Overzealous moral guardians are like football coaches who run up the score. Instead of running out the clock to spare the opposing team needless humiliation, they score and score and score.
That's how I see the crusaders who are racking up victory after victory against loathsome tobacco smokers. By now, the war is all but over, but the Cromwells won't be satisfied until every heathen smoker is extinguished.
In the past decade or two, smokers have been pushed to the far margins of social life. As a class, they are pariahs, untouchables, lepers. (That's why rebellious kids still love to smoke.)
I grant you, smokers are not angels. They damage themselves and can damage those with whom they come in contact. Their discarded butts are despicable litter, degrading the environment. In addition, they and their clothes often stink.
Anyone who defends smoking as a lifestyle choice is a sure-fire loser.
But that's the point.
Smoking is indefensible; therefore, it is all the more necessary to defend smokers from irrational harassment.
Just because you can ban smoking – in barrooms and on beaches – doesn't mean that you should press your advantage to the point where you're running up the score, demonstrating over and over that smokers are lesser life forms who shouldn't be allowed to pursue happiness.

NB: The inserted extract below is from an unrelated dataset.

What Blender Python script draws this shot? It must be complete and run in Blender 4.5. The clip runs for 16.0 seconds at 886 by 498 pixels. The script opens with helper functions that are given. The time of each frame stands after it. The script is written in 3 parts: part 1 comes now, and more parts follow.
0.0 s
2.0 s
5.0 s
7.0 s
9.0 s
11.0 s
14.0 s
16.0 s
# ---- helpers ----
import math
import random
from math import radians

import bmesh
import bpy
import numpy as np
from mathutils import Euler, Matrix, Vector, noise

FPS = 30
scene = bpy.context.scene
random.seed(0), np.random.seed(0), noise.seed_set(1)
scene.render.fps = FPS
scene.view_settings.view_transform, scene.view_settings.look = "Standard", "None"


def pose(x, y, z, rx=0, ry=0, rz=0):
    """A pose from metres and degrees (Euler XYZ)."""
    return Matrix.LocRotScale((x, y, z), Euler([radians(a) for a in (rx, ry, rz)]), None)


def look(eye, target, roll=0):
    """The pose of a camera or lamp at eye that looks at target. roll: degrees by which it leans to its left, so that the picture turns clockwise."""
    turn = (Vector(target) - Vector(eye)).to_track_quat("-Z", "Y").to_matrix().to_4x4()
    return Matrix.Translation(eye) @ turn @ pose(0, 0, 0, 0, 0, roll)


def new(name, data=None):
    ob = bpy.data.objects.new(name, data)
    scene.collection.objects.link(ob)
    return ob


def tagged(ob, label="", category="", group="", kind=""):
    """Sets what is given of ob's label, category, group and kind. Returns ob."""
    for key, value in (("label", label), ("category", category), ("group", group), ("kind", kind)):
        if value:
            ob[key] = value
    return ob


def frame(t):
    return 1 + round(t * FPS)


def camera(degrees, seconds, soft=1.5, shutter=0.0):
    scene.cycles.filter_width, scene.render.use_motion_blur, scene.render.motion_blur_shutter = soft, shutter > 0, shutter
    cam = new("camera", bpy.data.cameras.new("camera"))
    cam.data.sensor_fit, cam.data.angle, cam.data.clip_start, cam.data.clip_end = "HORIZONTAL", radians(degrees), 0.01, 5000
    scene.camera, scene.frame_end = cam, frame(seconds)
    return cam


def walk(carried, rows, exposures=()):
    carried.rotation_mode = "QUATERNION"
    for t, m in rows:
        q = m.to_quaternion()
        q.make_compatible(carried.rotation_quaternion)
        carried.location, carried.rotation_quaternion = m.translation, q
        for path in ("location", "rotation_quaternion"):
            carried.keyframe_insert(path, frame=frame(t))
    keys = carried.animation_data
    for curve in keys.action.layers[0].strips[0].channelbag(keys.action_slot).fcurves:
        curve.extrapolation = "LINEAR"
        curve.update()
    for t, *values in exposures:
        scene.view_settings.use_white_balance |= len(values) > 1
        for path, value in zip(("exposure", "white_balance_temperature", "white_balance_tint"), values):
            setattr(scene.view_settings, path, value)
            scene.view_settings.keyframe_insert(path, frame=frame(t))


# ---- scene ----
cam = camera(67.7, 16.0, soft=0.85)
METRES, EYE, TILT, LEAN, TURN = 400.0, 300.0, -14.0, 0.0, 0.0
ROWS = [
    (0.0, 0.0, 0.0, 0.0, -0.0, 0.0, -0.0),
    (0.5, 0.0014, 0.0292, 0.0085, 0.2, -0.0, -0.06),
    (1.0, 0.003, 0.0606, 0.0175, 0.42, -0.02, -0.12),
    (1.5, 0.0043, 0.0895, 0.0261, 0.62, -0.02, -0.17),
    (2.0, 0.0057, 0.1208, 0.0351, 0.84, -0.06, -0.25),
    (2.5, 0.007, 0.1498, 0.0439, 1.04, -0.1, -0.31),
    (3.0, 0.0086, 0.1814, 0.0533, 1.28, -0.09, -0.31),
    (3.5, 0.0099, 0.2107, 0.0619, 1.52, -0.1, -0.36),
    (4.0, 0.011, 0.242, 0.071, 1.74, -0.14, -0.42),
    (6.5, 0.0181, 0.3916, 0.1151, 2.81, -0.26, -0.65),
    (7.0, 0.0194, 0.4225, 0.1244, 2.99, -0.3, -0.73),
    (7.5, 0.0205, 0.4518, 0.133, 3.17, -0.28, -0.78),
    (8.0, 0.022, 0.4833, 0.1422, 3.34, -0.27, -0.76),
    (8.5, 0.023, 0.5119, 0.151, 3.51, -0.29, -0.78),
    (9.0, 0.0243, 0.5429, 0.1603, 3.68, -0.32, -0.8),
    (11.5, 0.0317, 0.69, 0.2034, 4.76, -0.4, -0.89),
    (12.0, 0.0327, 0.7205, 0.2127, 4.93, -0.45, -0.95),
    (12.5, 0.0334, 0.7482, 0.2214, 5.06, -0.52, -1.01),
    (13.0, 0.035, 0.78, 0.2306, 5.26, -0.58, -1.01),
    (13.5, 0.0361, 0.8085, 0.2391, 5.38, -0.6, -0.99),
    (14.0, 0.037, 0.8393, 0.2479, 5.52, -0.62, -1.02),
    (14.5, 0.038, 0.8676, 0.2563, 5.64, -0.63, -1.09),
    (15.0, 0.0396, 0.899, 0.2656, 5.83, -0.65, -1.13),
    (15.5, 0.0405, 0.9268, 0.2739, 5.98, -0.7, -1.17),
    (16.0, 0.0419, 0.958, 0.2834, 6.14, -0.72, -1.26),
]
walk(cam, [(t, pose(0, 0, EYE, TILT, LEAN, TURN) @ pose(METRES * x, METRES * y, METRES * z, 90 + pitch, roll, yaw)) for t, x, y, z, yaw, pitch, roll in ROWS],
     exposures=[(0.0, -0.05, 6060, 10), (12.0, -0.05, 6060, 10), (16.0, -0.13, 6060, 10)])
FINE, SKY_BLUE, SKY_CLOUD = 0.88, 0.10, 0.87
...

In a 4-1 vote last week, the county Board of Supervisors paved the way for an ordinance prohibiting smoking in all county parks, campgrounds and open-space preserves.

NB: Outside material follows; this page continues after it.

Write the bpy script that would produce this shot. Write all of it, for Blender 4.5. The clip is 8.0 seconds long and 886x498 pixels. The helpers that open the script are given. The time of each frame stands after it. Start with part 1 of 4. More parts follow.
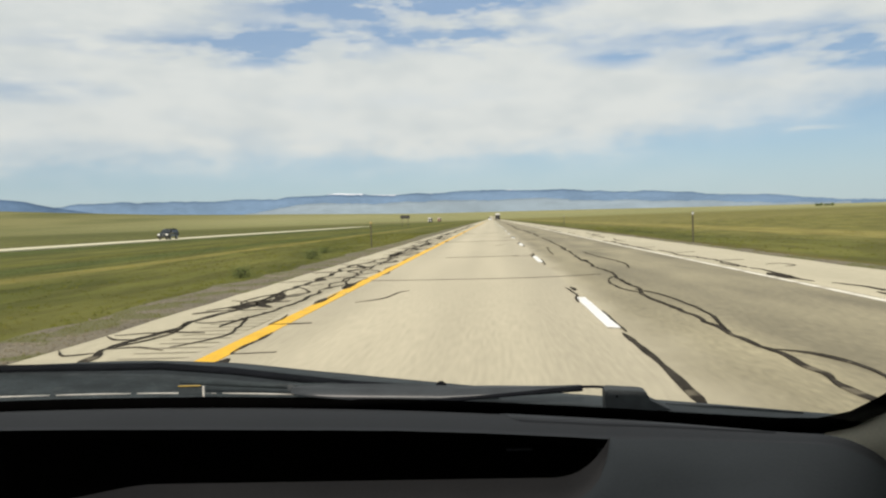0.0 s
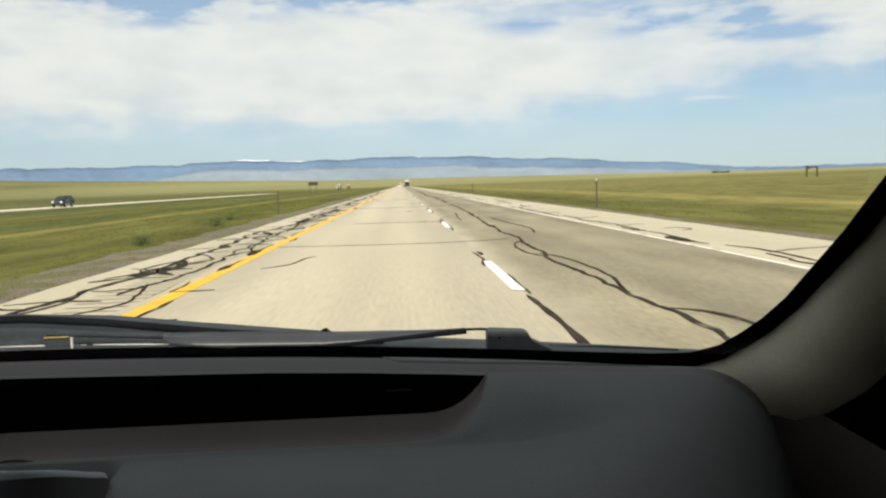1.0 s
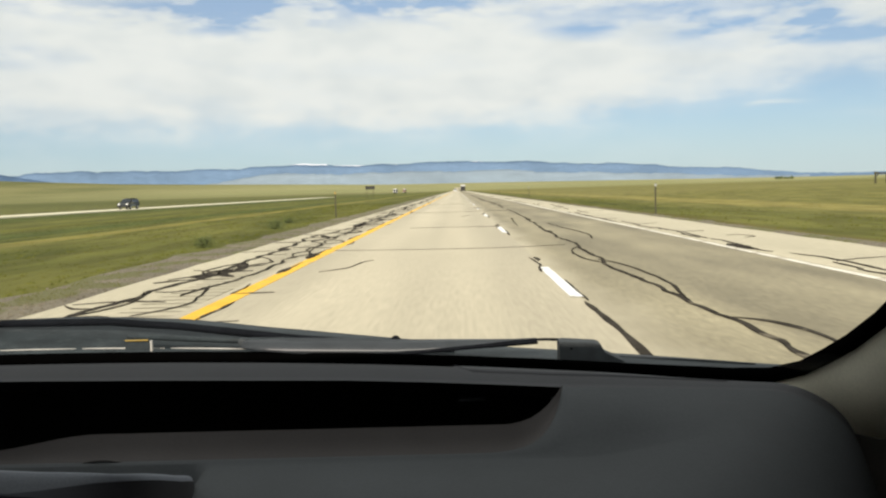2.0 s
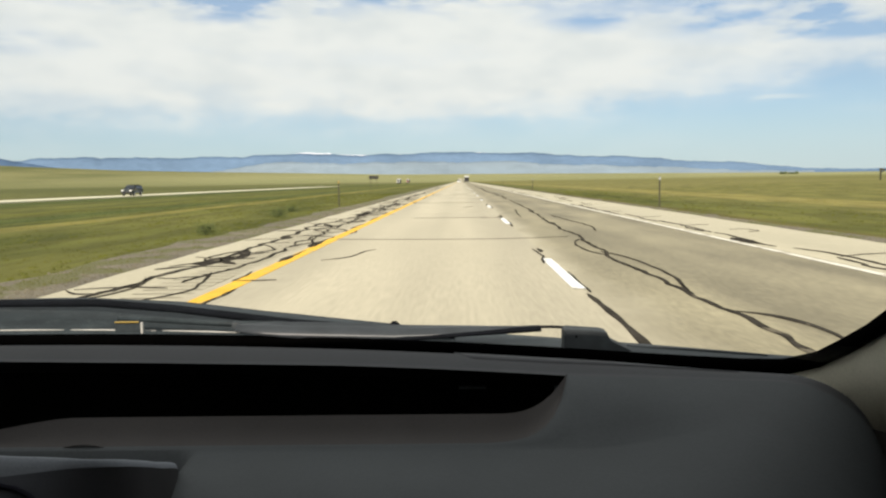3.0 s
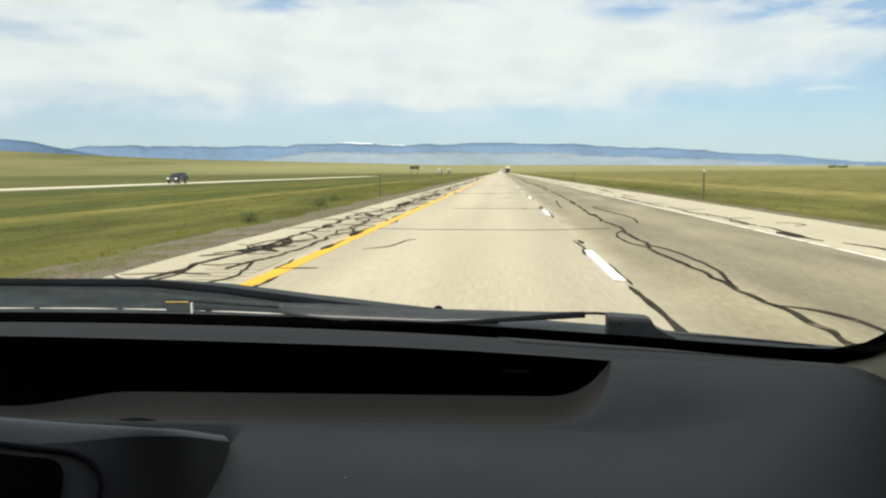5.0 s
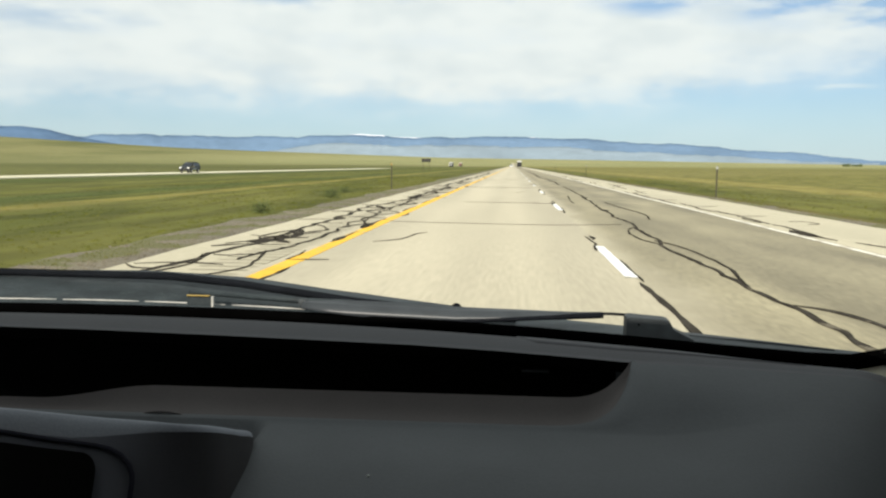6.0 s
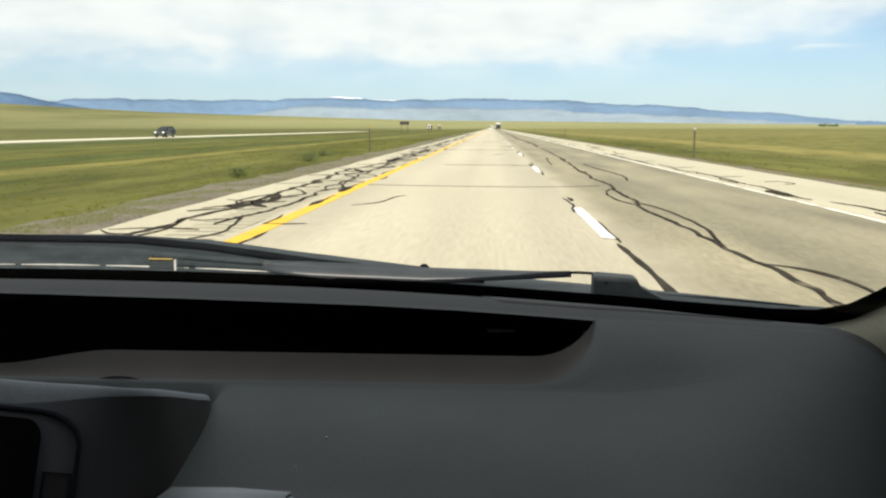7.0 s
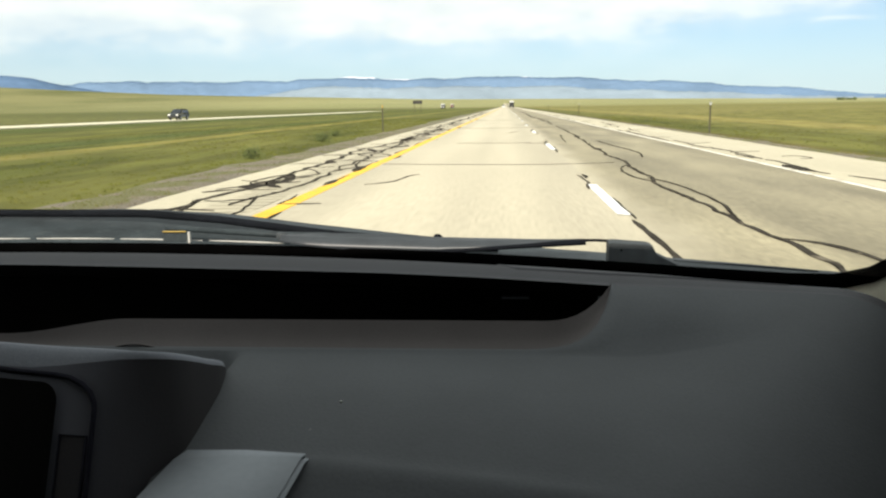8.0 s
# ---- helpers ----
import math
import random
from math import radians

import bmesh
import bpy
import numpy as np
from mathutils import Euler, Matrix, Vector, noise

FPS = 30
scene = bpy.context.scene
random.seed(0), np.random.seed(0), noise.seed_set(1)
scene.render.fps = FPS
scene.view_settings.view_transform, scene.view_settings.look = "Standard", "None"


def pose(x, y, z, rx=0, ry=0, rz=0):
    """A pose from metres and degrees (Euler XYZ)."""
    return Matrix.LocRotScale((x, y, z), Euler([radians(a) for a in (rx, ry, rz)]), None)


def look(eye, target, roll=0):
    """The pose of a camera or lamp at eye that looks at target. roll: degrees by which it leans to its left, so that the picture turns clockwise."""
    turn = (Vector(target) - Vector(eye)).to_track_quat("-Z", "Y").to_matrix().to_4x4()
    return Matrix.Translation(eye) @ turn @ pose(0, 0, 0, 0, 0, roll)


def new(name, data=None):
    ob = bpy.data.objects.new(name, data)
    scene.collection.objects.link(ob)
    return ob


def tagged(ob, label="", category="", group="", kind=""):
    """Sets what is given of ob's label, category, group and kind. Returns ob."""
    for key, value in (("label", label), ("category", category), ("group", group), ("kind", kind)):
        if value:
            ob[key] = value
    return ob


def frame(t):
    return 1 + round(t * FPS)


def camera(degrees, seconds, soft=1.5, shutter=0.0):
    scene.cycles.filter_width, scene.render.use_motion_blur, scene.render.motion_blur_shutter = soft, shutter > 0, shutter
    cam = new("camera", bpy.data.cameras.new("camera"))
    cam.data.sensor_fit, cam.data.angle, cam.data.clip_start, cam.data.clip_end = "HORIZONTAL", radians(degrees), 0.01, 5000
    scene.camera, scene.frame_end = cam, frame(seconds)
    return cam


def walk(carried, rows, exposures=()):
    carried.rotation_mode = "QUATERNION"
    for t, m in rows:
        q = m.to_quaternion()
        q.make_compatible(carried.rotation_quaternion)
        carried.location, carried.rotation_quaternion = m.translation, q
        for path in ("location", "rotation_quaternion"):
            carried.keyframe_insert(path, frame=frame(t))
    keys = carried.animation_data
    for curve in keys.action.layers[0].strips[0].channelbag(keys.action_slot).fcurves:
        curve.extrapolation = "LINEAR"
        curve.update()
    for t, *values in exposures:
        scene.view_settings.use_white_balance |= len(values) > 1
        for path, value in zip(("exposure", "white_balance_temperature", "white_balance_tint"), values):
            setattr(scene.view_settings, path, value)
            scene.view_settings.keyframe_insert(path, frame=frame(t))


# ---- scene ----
cam = camera(56.3, 8.0, soft=2.25)
PATH = [
    (0, (-0.002, -0.075, 1.114), (-0.122, 1.92, 1.044), -2.0),
    (0.5, (0.017, -0.069, 1.097), (0.0, 1.927, 0.971), -0.9),
    (1, (0.028, -0.059, 1.084), (0.123, 1.932, 0.927), -2.0),
    (1.5, (0.024, -0.066, 1.095), (0.091, 1.93, 0.979), -3.2),
    (2, (0.009, -0.059, 1.09), (-0.029, 1.936, 0.948), -1.7),
    (2.2, (0.005, -0.047, 1.09), (-0.023, 1.949, 0.966), -1.1),
    (3.3, (0.017, -0.024, 1.076), (-0.039, 1.967, 0.897), -1.1),
    (3.5, (0.022, -0.023, 1.077), (-0.04, 1.968, 0.895), -1.35),
    (4, (0.016, -0.029, 1.079), (-0.051, 1.962, 0.899), -1.0),
    (4.5, (0.011, -0.028, 1.083), (-0.07, 1.962, 0.895), -0.2),
    (4.7, (0.008, -0.031, 1.077), (-0.106, 1.958, 0.897), -0.6),
    (5.8, (-0.004, -0.033, 1.07), (-0.182, 1.948, 0.859), 0.2),
    (6, (-0.006, -0.037, 1.079), (-0.172, 1.945, 0.877), 0.4),
    (6.5, (0.005, -0.039, 1.078), (-0.197, 1.942, 0.886), -0.7),
    (7, (0.008, -0.024, 1.074), (-0.108, 1.951, 0.784), 0.0),
    (7.5, (-0.001, -0.031, 1.07), (-0.191, 1.943, 0.808), -1.05),
    (8, (0.009, -0.021, 1.062), (-0.142, 1.944, 0.723), -0.78),
]
walk(cam, [(t, look(eye, target, roll)) for t, eye, target, roll in PATH],
     [(0, -0.02, 6730, 14), (0.5, 0.05, 6810, 14), (1, 0.18, 6830, 14), (2, 0.18, 6830, 14), (3.5, 0.22, 6800, 14), (4.5, 0.25, 6720, 12), (6, 0.27, 6600, 11), (6.5, 0.30, 6600, 11), (7, 0.42, 6680, 12), (7.5, 0.40, 6690, 12), (8, 0.52, 6700, 12)])

# ---- light ----
SUN_EL, SUN_AZ = 31.0, 188.0     # degrees; azimuth clockwise from the road's direction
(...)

The only supervisor to perceive the perversity of this prickly broad brush was Bill Horn, a conservative contrarian who isn't afraid to go against the slippery grain.
Consider this scene, featuring a colleague of mine:
A solitary fellow settles around a campsite at the William Heise County Park in Julian. Not quite the spitting (and coughing and retching) image of the Marlboro Man, but close enough for purposes of demonstration.
It's been a tough week. He made his deadlines. This is his precious time to chill out and flat-line.
It's chilly so he starts a fire in the ring. The smoke billows into the night air. He pops a beer and pulls out a smoke.
He has tried to quit dozens of times, but it just hasn't worked out. Someday.
Suddenly, a shaft of light comes boring through the forest. A ranger steps into the camp.
“Put out that cigarette!” the ranger orders.
The man complies with the order and puts up his hands.
As the fire continues to spew smoke, the ranger issues a citation for smoking.
Later, the sweating camper twists and turns in his tent, enduring the initial stages of withdrawal.
About 2 a.m., he packs up his gear and drives home, resolving never to return to a county park. Next time he has a need to commune with nature, he'll go to a state or federal park.
That is, until those natural sanctuaries are closed to him and his reviled kind.
Please, don't jump to a conclusion.
This isn't personal. There's no conflict of interest.
I'm not a smoker, haven't been for years. But I have a nose for hypocrisy, and this sun-burned schnoz is twitching over the budding county ban.
It's about fire safety, the supervisors were told. It's about littering, others said.
Well, there's a pretty strong law on the books against starting fires, intentionally or otherwise.
Look under “A” for “arson.”
There's a law against flipping butts. Look under “L” for “littering.”
Enforce those laws like rabid lions. I'll cheer like crazy.
But if there's one thing one can usually expect at a campground, it's plumes of smoke.
To ban smoking at a campsite, one's rented open-air home away from home, is sort of like outlawing humming at a rock concert.
If the supervisors wanted to show intelligence tempered by compassion, they would fashion an ordinance that strengthened penalties for littering (any kind of littering, including butts) while prohibiting smoking at well-traveled parks.
But in those areas where the whole idea is to get out and take a deep (or as deep as smoker's lungs will allow) breath, treat smokers like the fallible – or arguably disabled – human beings they are.
C'mon. It won't hurt to show a little mercy to these poor, handicapped folks. Give them a tiny break from the jihad against them.
You never know. They might be so grateful, they'll be more careful about holding onto their butts.